American drone logistics company Zipline plans to scale its Kenya operations to reach 1,000 more health facilities in the wake of a $150 million funding commitment from the US government.

The California-based robotics firm designs, manufactures, and operates drones to deliver medical products such as blood and vaccines. It operates in Kenya, Rwanda, Ghana, Côte d'Ivoire and Nigeria.

Zipline entered Kenya in 2022 through partnerships with the Kisumu and Kericho County governments. It has established a distribution hub in Kisumu to distribute rabies post-exposure prophylaxis, measles and malaria vaccines.

With the new funding, the company seeks to construct new drone hubs staffed by Kenyans to improve its reach. It aims to cut Kenya’s under-immunisation rate, which was negatively affected by Covid-19 pandemic-related disruptions, by half.

Zipline says it has so far conducted over 26,000 deliveries to 500 health facilities, delivered 2,000 units of blood and nearly 600,000 vaccine doses, and reached over 125,000 patients with HIV interventions.“The partnership is still being formalised with the Kenyan government; the outcome of this will steer the investment approach and subsequent timelines,” the company told The EastAfrican via e-mail.

Under the financing agreement, African governments are expected to more than double the US government’s investment through long-term service payments.

The State Department’s financing will only be released when they sign service contracts and commit to paying utilisation fees, expected to reach up to $400 million over the programme’s lifespan.

The “pay-for-performance” mechanism is designed to ensure that African governments, not donors, are engaged in sustaining the medical logistics infrastructure system, especially in the wake of America’s drastic slash of foreign aid and support to health, humanitarian, and development programmes across Africa this year.

Kenya recently signed a $2.5 billion health deal with the US, becoming the first African country to sign the US Health MoUs. Several other countries, including neighbours East African Uganda and Rwanda, have signed similar deals in the past few days.

Meanwhile, a Nairobi court has suspended the Kenyan deal until a case challenging surrender of data to the US is determined.

If implemented, the health deal would see Nairobi get $1.6 billion over the next five years in exchange for health care data and specimens for the next 25 years.
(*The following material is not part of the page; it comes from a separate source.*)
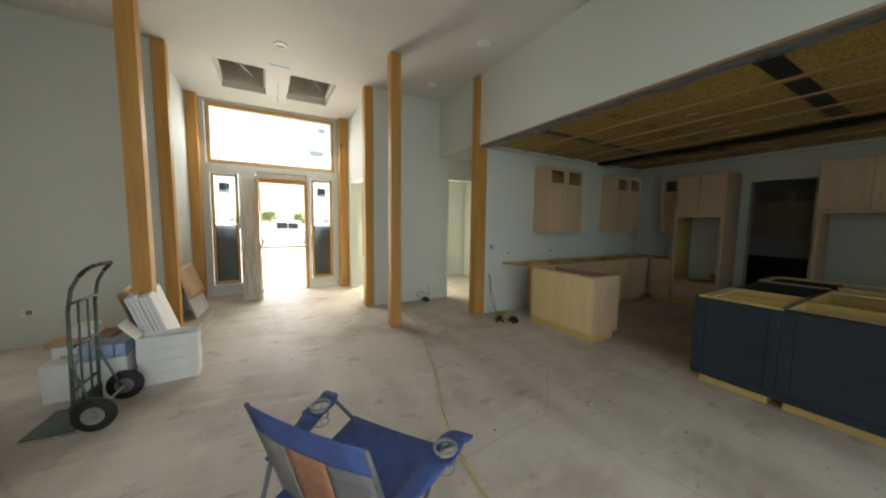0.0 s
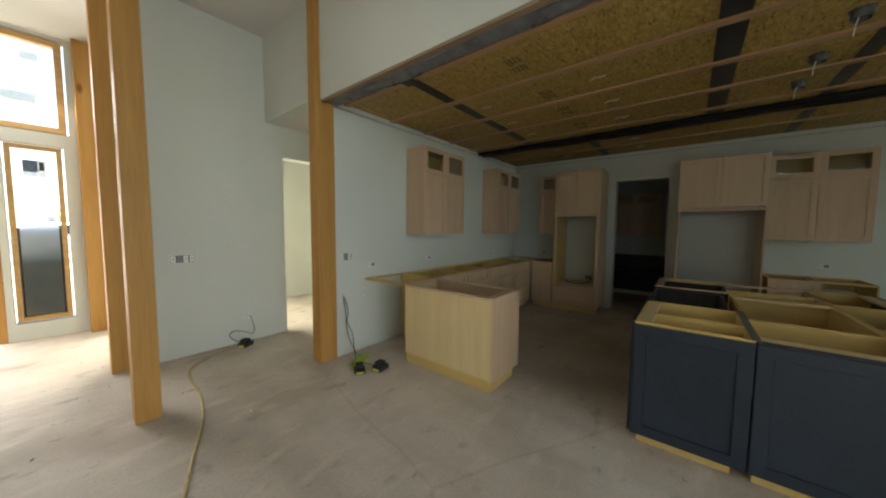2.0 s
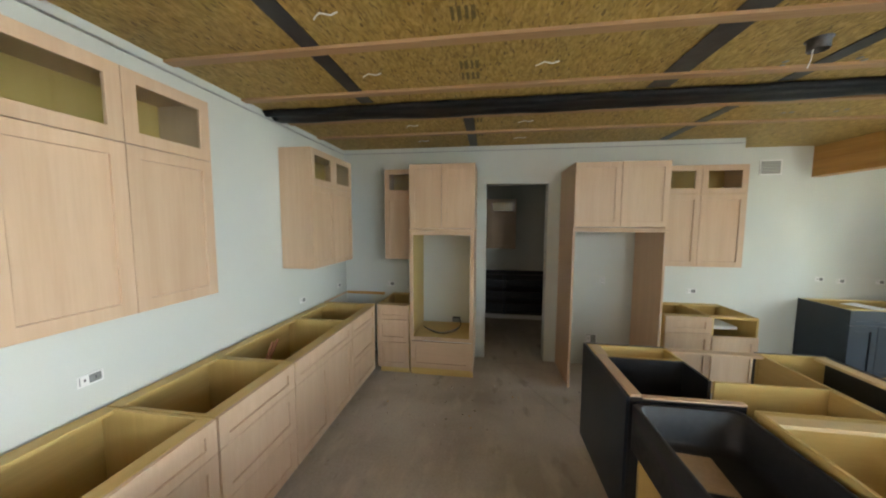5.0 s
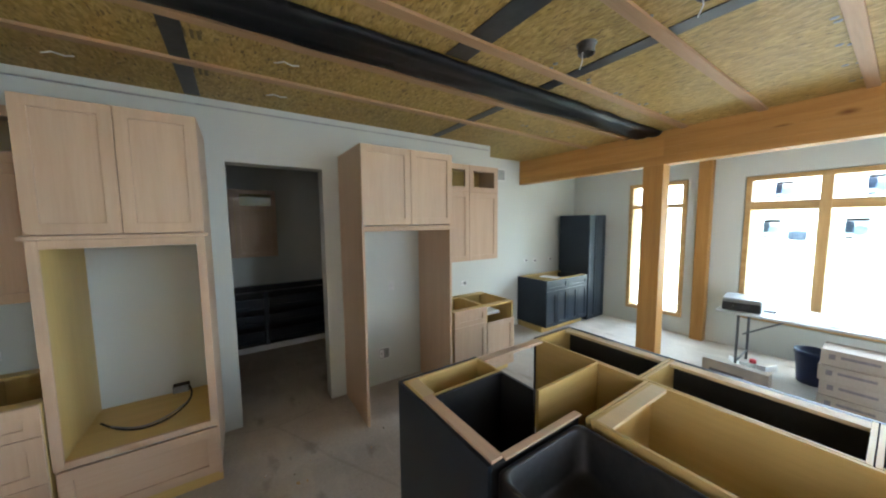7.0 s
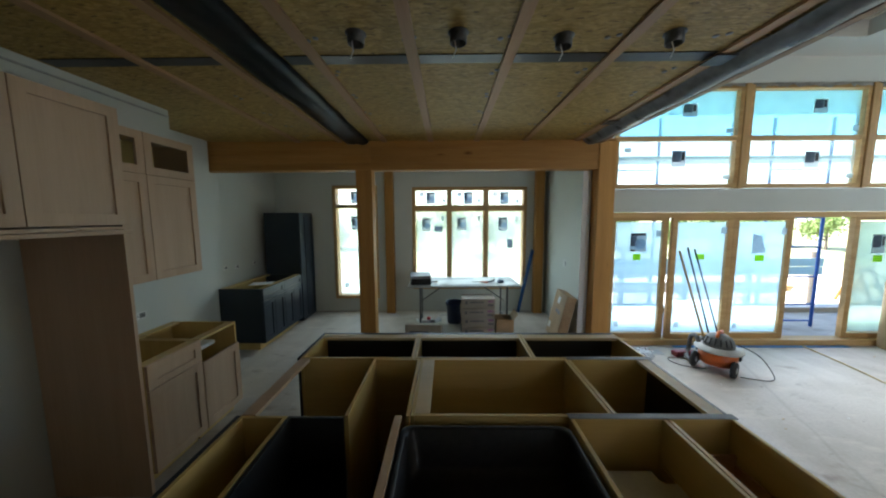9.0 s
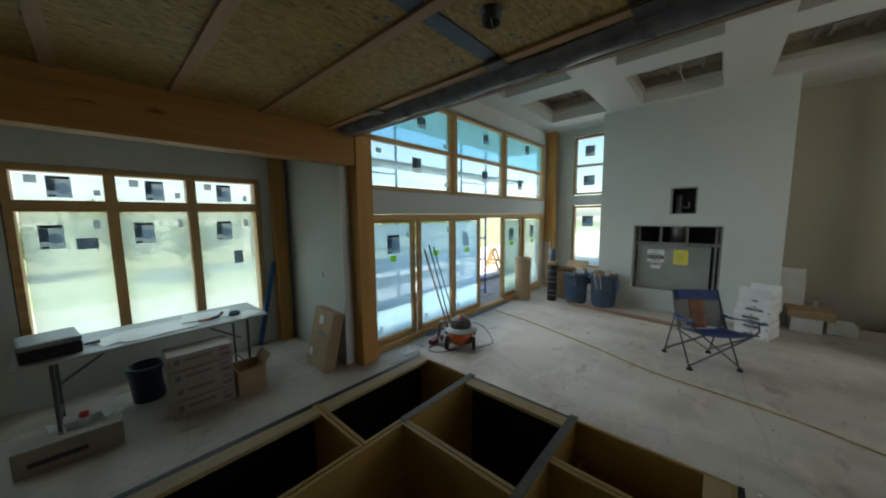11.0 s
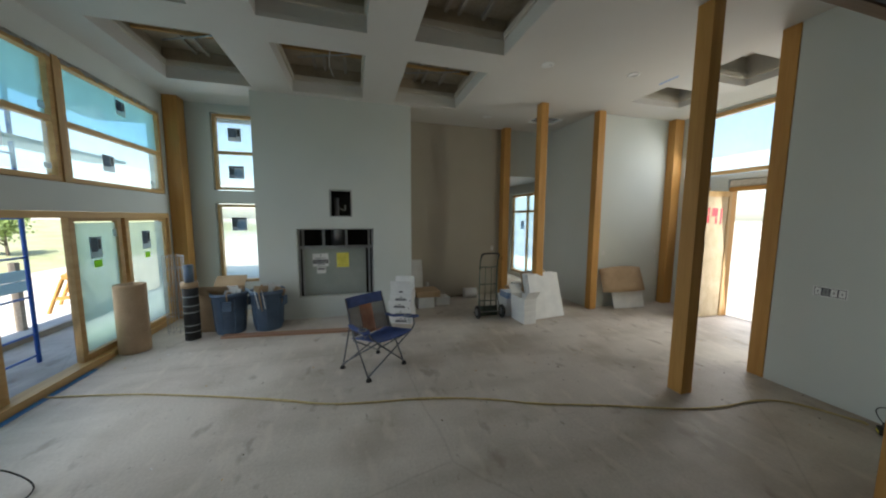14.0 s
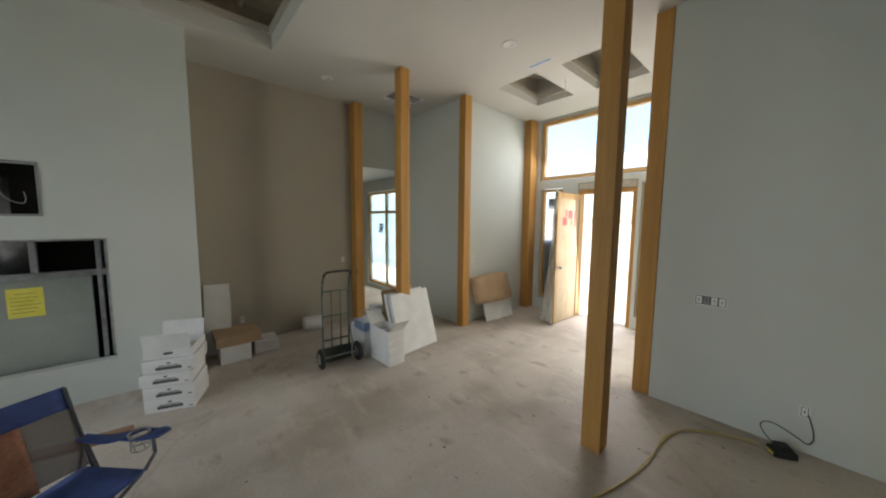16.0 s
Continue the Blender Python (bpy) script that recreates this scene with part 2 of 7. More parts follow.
def pane_material(name, tint, milk, scatter=None):
    """A pane under protective film: mostly clear, partly milky."""
    m = bpy.data.materials.new(name)
    m.use_nodes = True
    n, l = m.node_tree.nodes, m.node_tree.links
    n.remove(n["Principled BSDF"])
    out = n["Material Output"]
    clear, milky, gloss, mix, mix2, noise_, ramp, co = (n.new("ShaderNode" + k) for k in ("BsdfTransparent", "BsdfTranslucent", "BsdfGlossy", "MixShader", "MixShader", "TexNoise", "ValToRGB", "TexCoord"))
    milky.inputs[0].default_value, gloss.inputs["Roughness"].default_value = (*(scatter or tint), 1), 0.05
    clear.inputs[0].default_value = (0.9 * tint[0] + 0.1, 0.9 * tint[1] + 0.1, 0.9 * tint[2] + 0.1, 1)
    noise_.inputs["Scale"].default_value = 1.7
    l.new(co.outputs["Object"], noise_.inputs[0]), l.new(noise_.outputs[0], ramp.inputs[0])
    ramp.color_ramp.elements[0].color, ramp.color_ramp.elements[1].color = (milk * 0.6,) * 3 + (1,), (min(milk * 1.4, 1),) * 3 + (1,)
    l.new(ramp.outputs[0], mix.inputs[0]), l.new(clear.outputs[0], mix.inputs[1]), l.new(milky.outputs[0], mix.inputs[2])
    mix2.inputs[0].default_value = 0.04
    l.new(mix.outputs[0], mix2.inputs[1]), l.new(gloss.outputs[0], mix2.inputs[2]), l.new(mix2.outputs[0], out.inputs[0])
    return m


CONCRETE, OSB = floor_material(), osb_material()
FILM = pane_material("filmed_glass", (0.80, 0.85, 0.79), 0.36, (0.68, 0.76, 0.68))
BLUEFILM = pane_material("blue_filmed_glass", (0.88, 0.96, 0.97), 0.56, (0.76, 0.94, 0.99))
SKYFILM = pane_material("sky_blue_filmed_glass", (0.68, 0.90, 0.95), 0.36, (0.50, 0.80, 0.88))
HAZED = pane_material("hazed_glass", (0.97, 0.98, 0.97), 0.45)
PALEFILM = pane_material("thin_filmed_glass", (0.97, 0.99, 0.97), 0.2, (0.75, 0.93, 0.95))
GLASS = pane_material("clear_glass", (0.93, 0.96, 0.95), 0.03)

# ---- building helpers ----


def box(bm, x0, x1, y0, y1, z0, z1):
    m = Matrix.LocRotScale(((x0 + x1) / 2, (y0 + y1) / 2, (z0 + z1) / 2), None, (abs(x1 - x0), abs(y1 - y0), abs(z1 - z0)))
    return bmesh.ops.create_cube(bm, size=1, matrix=m)["verts"]


def boxes(*list_, bevel=0.0):
    bm = bmesh.new()
    for b in list_:
        box(bm, *b)
    if bevel:
        bmesh.ops.bevel(bm, geom=bm.edges[:], offset=bevel, segments=2, affect="EDGES", profile=0.6)
    return bm


def tube(bm, a, b, r, n=10, r2=None, caps=True):
    """A rod from a to b."""
    a, b = Vector(a), Vector(b)
    d = b - a
    m = Matrix.Translation((a + b) / 2) @ d.to_track_quat("Z", "Y").to_matrix().to_4x4()
    return bmesh.ops.create_cone(bm, cap_ends=caps, segments=n, radius1=r, radius2=r if r2 is None else r2, depth=d.length, matrix=m)["verts"]


def bent(bm, points, r, n=8):
    """A rod through several points, with a ball at each bend."""
    for p, q in zip(points, points[1:]):
        tube(bm, p, q, r, n)
    for p in points[1:-1]:
        bmesh.ops.create_icosphere(bm, subdivisions=1, radius=r * 1.02, matrix=Matrix.Translation(p))


def mesh_of(name, bm, material, smooth=False):
    me = bpy.data.meshes.new(name)
    bmesh.ops.recalc_face_normals(bm, faces=bm.faces)
    if smooth:
        for f in bm.faces:
            f.smooth = True
    bm.to_mesh(me)
    bm.free()
    me.materials.append(material)
    return me


def solid(name, bm, material, label, category, kind="", group="", smooth=False):
    return tagged(new(name, mesh_of(name, bm, material, smooth)), label, category, group, kind)


def thing(name, m, label, category, group="", kind=""):
    ob = new(name)
    ob.empty_display_size = 0.1
    ob.matrix_basis = m
    return tagged(ob, label, category, group, kind)


def part(name, bm, material, parent, label="", smooth=False):
    ob = new(name, mesh_of(name, bm, material, smooth))
    ob.parent = parent
    return tagged(ob, label)


def cells(a0, a1, b0, b1, holes):
    """The rectangle less its holes (a0, a1, b0, b1), as rectangles that butt."""
    aa = sorted({a0, a1, *(v for h in holes for v in h[:2] if a0 < v < a1)})
    out = []
    for p, q in zip(aa, aa[1:]):
        cuts = sorted((h[2], h[3]) for h in holes if h[0] <= p and h[1] >= q)
        at = b0
        for lo, hi in cuts:
            if lo > at:
                out.append((p, q, at, lo))
            at = max(at, hi)
        if at < b1:
            out.append((p, q, at, b1))
    return out


def fuse(bm):
    """Weld boxes that meet, and take out the faces between them."""
    bmesh.ops.remove_doubles(bm, verts=bm.verts, dist=1e-5)
    met = {}
    for face in bm.faces:
        met.setdefault(frozenset(face.verts), []).append(face)
    bmesh.ops.delete(bm, geom=[face for group in met.values() if len(group) > 1 for face in group], context="FACES_ONLY")
    return bm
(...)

In Rwanda, the company serves more than 800 health facilities through its distribution centres in the central city of Muhanga and the town of Kayonza in the eastern region."Our current focus is going tall in our existing markets, including Kenya. The grant support positions us to rapidly scale our proven model and accelerate the build-out of a comprehensive, autonomous drone delivery network,” Zipline said.“While we see long-term potential across Africa, our immediate priority is to deepen our impact and demonstrate the full scalability of instant delivery in the countries we already serve."President Donald Trump's government’s latest deals with African governments are potential replacements for the funding lost after the US Agency for International Development (USAid) folded.

Since he dismantled the agency earlier this year, thousands of health workers’ jobs have been cut, as have health agreements the agency has run in Africa for decades.

Across the continent, countries are increasingly adopting drone delivery to mitigate medical logistics challenges, especially in rural areas, driven mainly by poor infrastructure.

Zipline, founded in 2014, uses autonomous drones that launch from a hub, fly pre-planned routes, and deliver packages by lowering them via a tethered delivery pod called a ‘droid’ in less than an hour.

The drone remains airborne while the small droid descends to the drop-off point, releases the package, and then ascends back to the main aircraft before it returns to the hub.